II. ANGLO-SAXON POETRY.

These fair-skinned, blue-eyed English folk were, from the first, lovers of song and story. The very relics of their earliest art preserve the scene and spirit of their recreation. Fierce in fight, often merciless in the pursuit of a conquered foe, they loved the gleam of their own hearth-fire and the coarse comfort of the great Saxon hall, with its heavy tables and crowded benches. Here at night the troop gathered, carousing, in some interval of peace. The earl himself, at the high table set crosswise at one end of the huge hall, had before him his noisy band of vassals thronging the mead-benches. The blaze of the hearthfire in their midst lights up the faces of these ruddy, strong-limbed warriors; it flashes on spear and axe, and is reflected from the armor, curiously woven of link-mail, which grotesquely decorates the walls, half hidden by shaggy skins of wolf and bear. The noisy feasting is followed by a lull. The harp appears. Perhaps the lord of the household himself receives it, and in vigorous tones chants in time with the twanging chords some epic of his ancestors, or boasts of his own fierce deeds. Perhaps the instrument is passed from hand to hand while thane after thane unlocks the "word-hoard" of his memory as he may.

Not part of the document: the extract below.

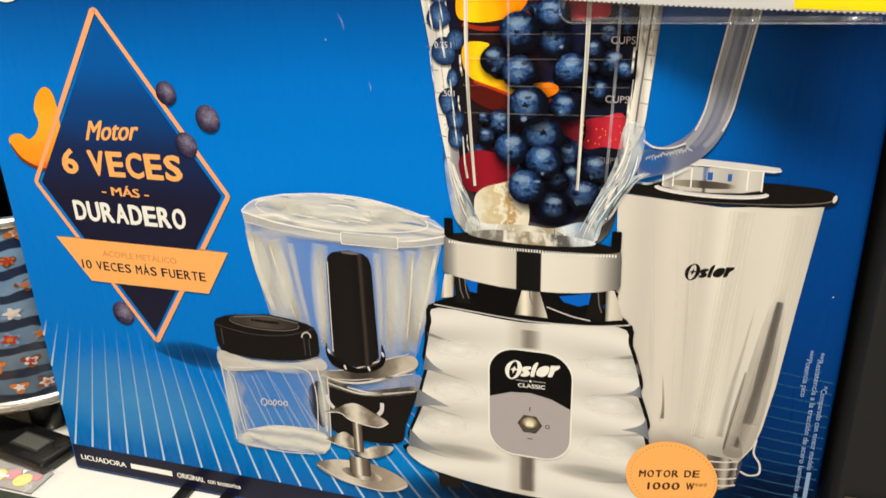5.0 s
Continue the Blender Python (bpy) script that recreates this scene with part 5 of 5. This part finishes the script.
tag_line("table_frame", [(-1.2, 91.5), (-1.2, 87.4), (-0.4, 86.7), (66, 86.7), (66.7, 87.5), (66.7, 91.6)], 0.28, I["steelblue"])
tag_line("table_rule", [(16.9, 91), (16.9, 86.7)], 0.28, I["steelblue"])
tag_line("table_rule", [(41.5, 91), (41.5, 86.7)], 0.28, I["steelblue"])
words("Meses", 4.8, 13.1, 92.6, 1.9, I["white"], thick=0.09)
words("Abono Mensual", 19.1, 39.6, 91.8, 1.9, I["white"], thick=0.09)
words("Total a pagar", 46.1, 62.8, 91.2, 1.9, I["white"], thick=0.09)
words("12", 9.8, 12.3, 88.3, 2.0, I["darkgrey"])
words("$316", 26.8, 34.1, 87.0, 2.2, I["darkgrey"])
words("$4,102", 48.8, 58.6, 86.9, 2.2, I["darkgrey"])
rng = random.Random(5)
s, code = 3.8, []
while s < 63:
    w = rng.choice((0.22, 0.22, 0.36, 0.55))
    code.append([(s, 81.7), (s + w, 81.7), (s + w, 85.4), (s, 85.4)])
    s += w + rng.choice((0.2, 0.28, 0.45, 0.7))
printed("barcode", [[(a, v - sag(a, v) + sag(0, v)) for a, v in q] for q in code], I["soft_black"], tag, 5, put=on_tag)
# plus badge with a toothed edge
plus = printed("plus_badge", [(71.1 + r * math.cos(a), 105.0 + r * math.sin(a)) for a, r in [(math.pi * k / 28, 3.3 if k % 2 else 3.0) for k in range(56)]], I["tagblue"], tag, 9, "round blue badge with a plus", on_tag)
printed("plus_sign", [rect(69.6, 72.6, 104.6, 105.4), rect(70.7, 71.5, 103.5, 106.5)], I["white"], plus, 10, put=on_tag)
words("Pago Inicial", 77.1, 96.0, 135.3, 2.9, I["midgrey"], 0.05)
words("$", 77.3, 79.5, 129.8, 4.4, I["midgrey"], 0.08)
for txt, s0, s1 in (("3", 81.9, 84.7), ("1", 86.4, 87.1), ("0", 88.2, 91.1)):
    words(txt, s0, s1, 129.6, 4.5, I["midgrey"], 0.08)
for k, (txt, s1) in enumerate((("Montos y plazos", 92.4), ("pueden variar según", 95.8), ("el margen de crédito", 95.8), ("y el historial de pago", 95.7), ("de cada Cliente", 90.2), ("·Precios Incluyen IVA", 95.6))):
    words(txt, 77.7 - 0.1 * k, s1, (124.1, 121.3, 118.6, 115.8, 113.0, 109.7)[k], 1.75, I["midgrey"])
I["ochre"] = ink("ink_ochre", lin(120, 88, 24))
for txt, s0, s1, v in (("Sugerimos", 76.6, 86.6, 100.8), ("complementar tu", 76.3, 92.0, 98.3), ("compra con un(a)", 76.0, 91.8, 95.8), ("JGO DE VASOS", 75.8, 91.4, 93.2), ("STK.  2", 75.8, 82.6, 88.2), ("Código 180718", 75.6, 89.7, 85.3), ("Fecha imp. 28 - feb.", 75.3, 93.7, 82.2)):
    words(txt, s0, s1, v, 1.75, I["ochre"])

sleeve = thing("clear_tag_sleeve", on_tag(45, 68, 0), "clear crinkled vinyl sleeve with a punched hole at its top", "tag sleeve")
S0, S1, V0, V1 = -6.2, 100.6, 67.5, 159.6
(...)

But most frequently it is the professional scop, or gleeman, who strikes the rhythmic notes, and takes up the burden of the tale; he has a seat of honor near his lord; to him the rough audience listens spellbound; he sways their wild spirits at his will.

"There was chant and harp-clang together

In presence of Healfdene's battle-scarred heroes.
The glee-wood was welcomed, tales oft recounted
When Hrothgar's scop, delight of the dwelling
After the mead-bout, took up the telling.